Almost lost in the mass of Australian media reporting on the various aspects of the Morrison visit were the very incisive remarks of Singapore Prime Minister Lee after his discussion with Morrison on his stopover there en route to Europe.

There was a suggestion from Morrison’s media party that the discussions with Lee were designed to allow him to carry some sort of a message from  ASEAN to the G7 etc. Just how telling that would have been if indeed Morrison cherished such an idea.

It would have revealed how far out of touch Canberra had become with South East Asia. Singapore has a profound knowledge of what is happening inside ASEAN but it meticulously eschews being anything akin to being a  leader or spokesman for it.

Lee’s message to Morrison was that:

“China is one of the biggest policy questions for every major power in the world … You need to work with the country. It is going to be there, it is going to be a substantial presence. You don’t have to become like them, neither can you hope to make them become like you….

You have to be able to work on that basis, that this is a big world in which there are different countries, and work with others who are not completely like minded but with whom you have many issues, where your interests do align.”

It is striking how Lee’s remarks echo those of his father, Lee Kuan Yew, in 1999 who expressed his doubts about the ability of the US to adapt to a rising China:

 “For America to be displaced, not in the world, but only in the Western Pacific, by an Asian people long despised and dismissed with contempt as decadent, feeble, corrupt, and inept is emotionally very difficult to accept … The sense of cultural supremacy of the Americans will make this adjustment most difficult.”

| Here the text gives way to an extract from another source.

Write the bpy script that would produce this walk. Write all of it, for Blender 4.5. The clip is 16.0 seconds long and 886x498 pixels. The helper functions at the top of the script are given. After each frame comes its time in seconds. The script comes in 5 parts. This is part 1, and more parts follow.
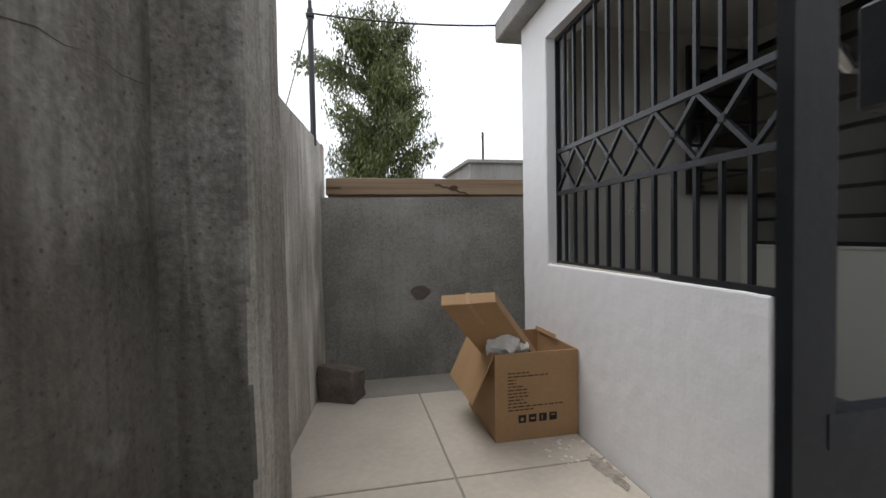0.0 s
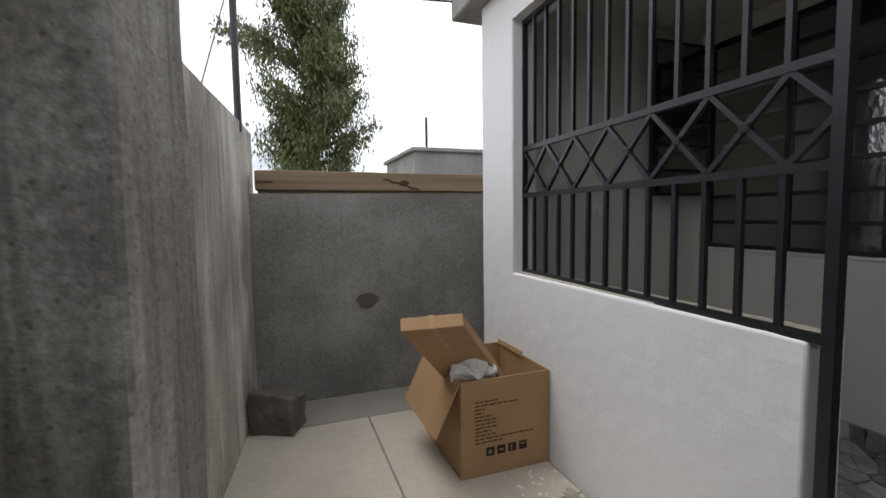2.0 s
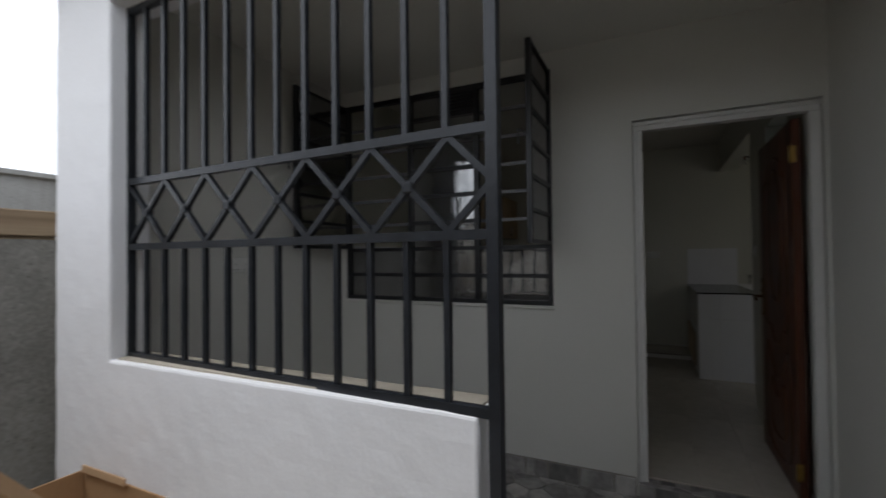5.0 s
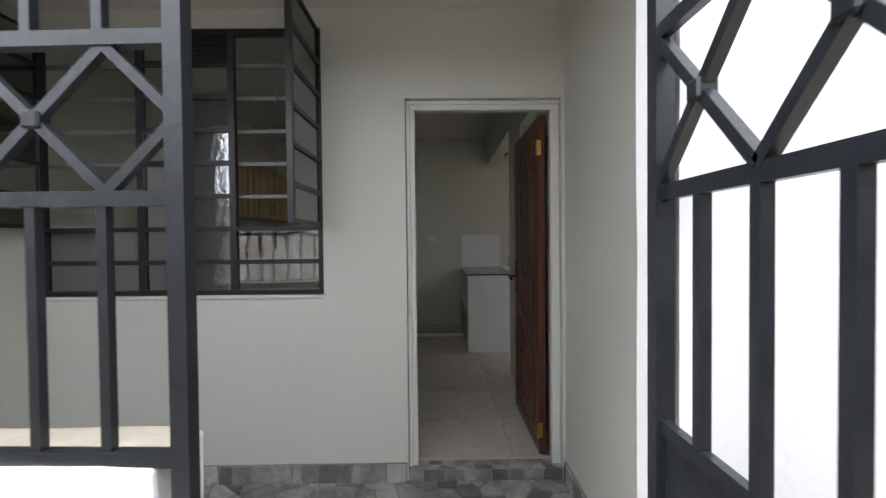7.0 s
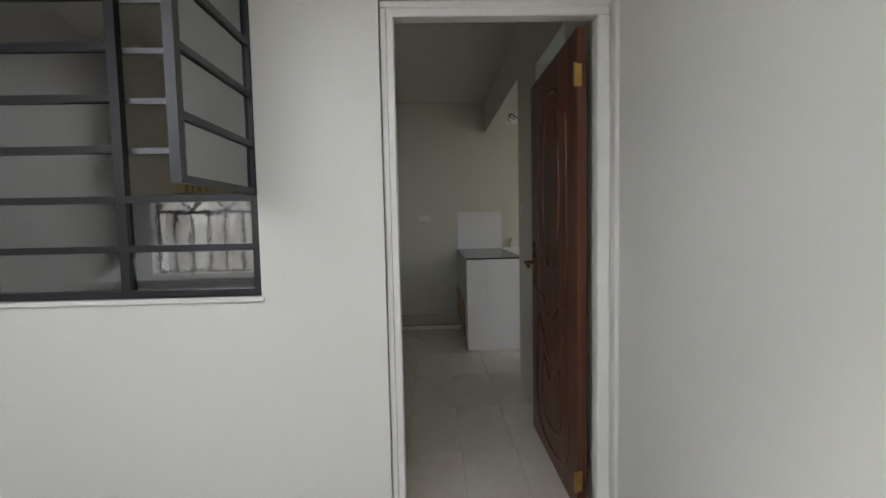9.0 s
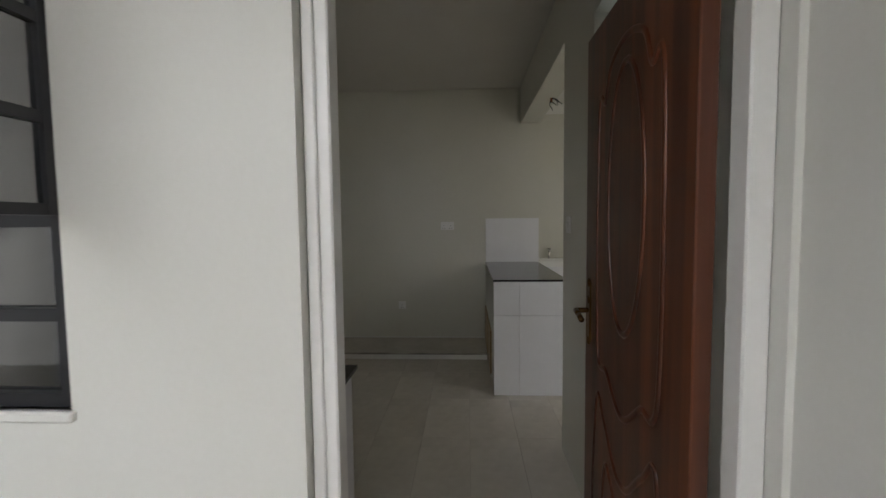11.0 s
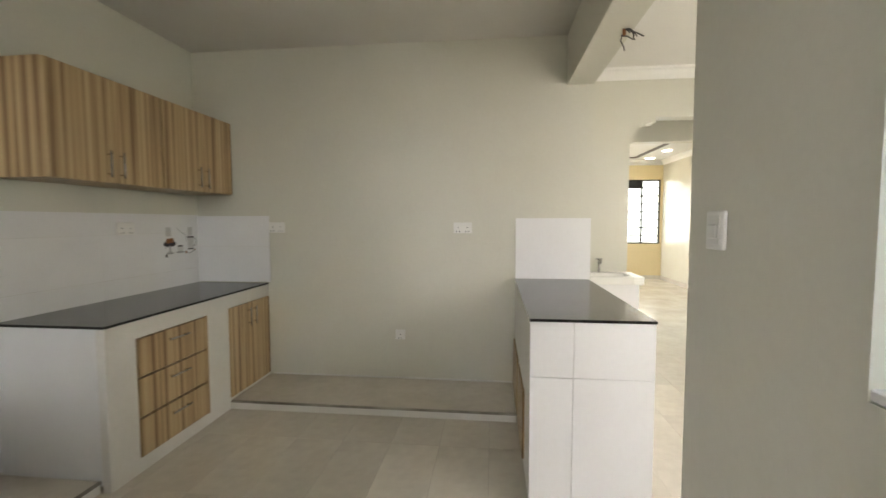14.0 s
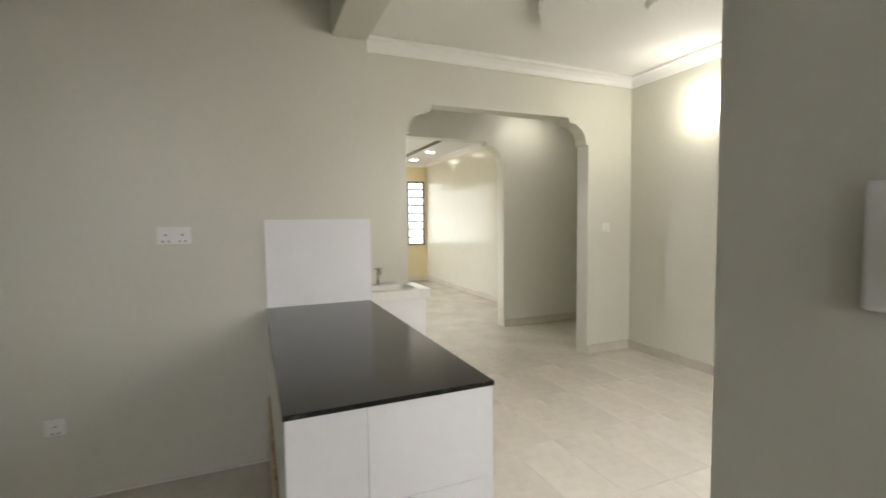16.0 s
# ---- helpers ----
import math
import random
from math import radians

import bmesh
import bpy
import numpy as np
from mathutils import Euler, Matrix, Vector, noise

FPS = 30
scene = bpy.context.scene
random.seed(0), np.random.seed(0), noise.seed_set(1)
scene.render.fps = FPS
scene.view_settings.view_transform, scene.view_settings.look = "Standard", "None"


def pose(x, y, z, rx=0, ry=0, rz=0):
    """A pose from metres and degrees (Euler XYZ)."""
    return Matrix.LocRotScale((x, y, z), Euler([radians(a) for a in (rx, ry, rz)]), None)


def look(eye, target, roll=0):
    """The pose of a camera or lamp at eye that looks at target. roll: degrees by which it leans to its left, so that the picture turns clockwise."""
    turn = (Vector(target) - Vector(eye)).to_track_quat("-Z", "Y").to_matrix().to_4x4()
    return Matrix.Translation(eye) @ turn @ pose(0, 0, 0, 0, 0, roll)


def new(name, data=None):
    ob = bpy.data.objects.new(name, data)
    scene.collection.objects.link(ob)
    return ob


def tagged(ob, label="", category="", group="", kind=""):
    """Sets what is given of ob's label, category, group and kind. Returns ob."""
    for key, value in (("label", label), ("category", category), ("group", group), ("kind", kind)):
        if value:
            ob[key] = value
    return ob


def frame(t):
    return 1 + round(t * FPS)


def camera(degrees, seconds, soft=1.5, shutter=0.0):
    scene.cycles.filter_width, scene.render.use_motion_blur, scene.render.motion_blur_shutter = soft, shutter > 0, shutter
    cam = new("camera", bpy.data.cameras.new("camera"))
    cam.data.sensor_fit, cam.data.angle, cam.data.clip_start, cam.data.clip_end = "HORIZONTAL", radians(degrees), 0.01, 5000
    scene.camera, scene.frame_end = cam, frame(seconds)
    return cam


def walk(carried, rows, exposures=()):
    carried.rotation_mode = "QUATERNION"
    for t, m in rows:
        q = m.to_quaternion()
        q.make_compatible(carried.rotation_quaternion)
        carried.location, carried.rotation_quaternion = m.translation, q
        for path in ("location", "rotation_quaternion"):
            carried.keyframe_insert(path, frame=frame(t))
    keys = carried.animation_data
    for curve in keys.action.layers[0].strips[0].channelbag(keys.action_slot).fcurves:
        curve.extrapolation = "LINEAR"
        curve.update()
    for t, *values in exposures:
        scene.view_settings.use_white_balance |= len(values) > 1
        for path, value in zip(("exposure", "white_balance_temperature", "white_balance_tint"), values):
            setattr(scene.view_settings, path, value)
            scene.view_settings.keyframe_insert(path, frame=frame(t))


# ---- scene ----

The message from Singapore reflected China’s special diplomatic effort in the weeks preceding the G7 to bolster its support throughout the Indo-Pacific region. Much of this effort, led by Foreign Minister Wang, was centred around the 30th Anniversary of the establishment of China’s diplomatic relations with regional countries as well as a step-up in “vaccine diplomacy”:

  • A well-publicised phone conversation with ROK Foreign Minister Chung which followed up the latter’s  earlier visit to China in which agreement was reached on ways to increase the strategic dialogue between the two countries especially on North Korea. Global Times reported that Chung had congratulated the Chinese Communist Party on its centenary;
  • A meeting in Chongqing, co-hosted by Philippines Foreign Minister Locsin, with ASEAN foreign ministers which reaffirmed their “commitment to multilateralism founded on the principles of the Charter of the United Nations and based on international law, maintain an open and inclusive regional cooperation framework, support ASEAN Centrality in the evolving regional architecture, uphold multilateralism and jointly respond to regional and global challenges”;
  • A meeting with Bangladesh, Nepal, Pakistan, Sri Lanka and Afghanistan to discuss Covid vaccine supply issues in the light of the decision by India to cease its vaccine exports to these countries. India was invited but did not attend.

One can only wonder how much of the above has registered with the Australian Government given that Morrison seems not to have reflected any of it in his European sojourn.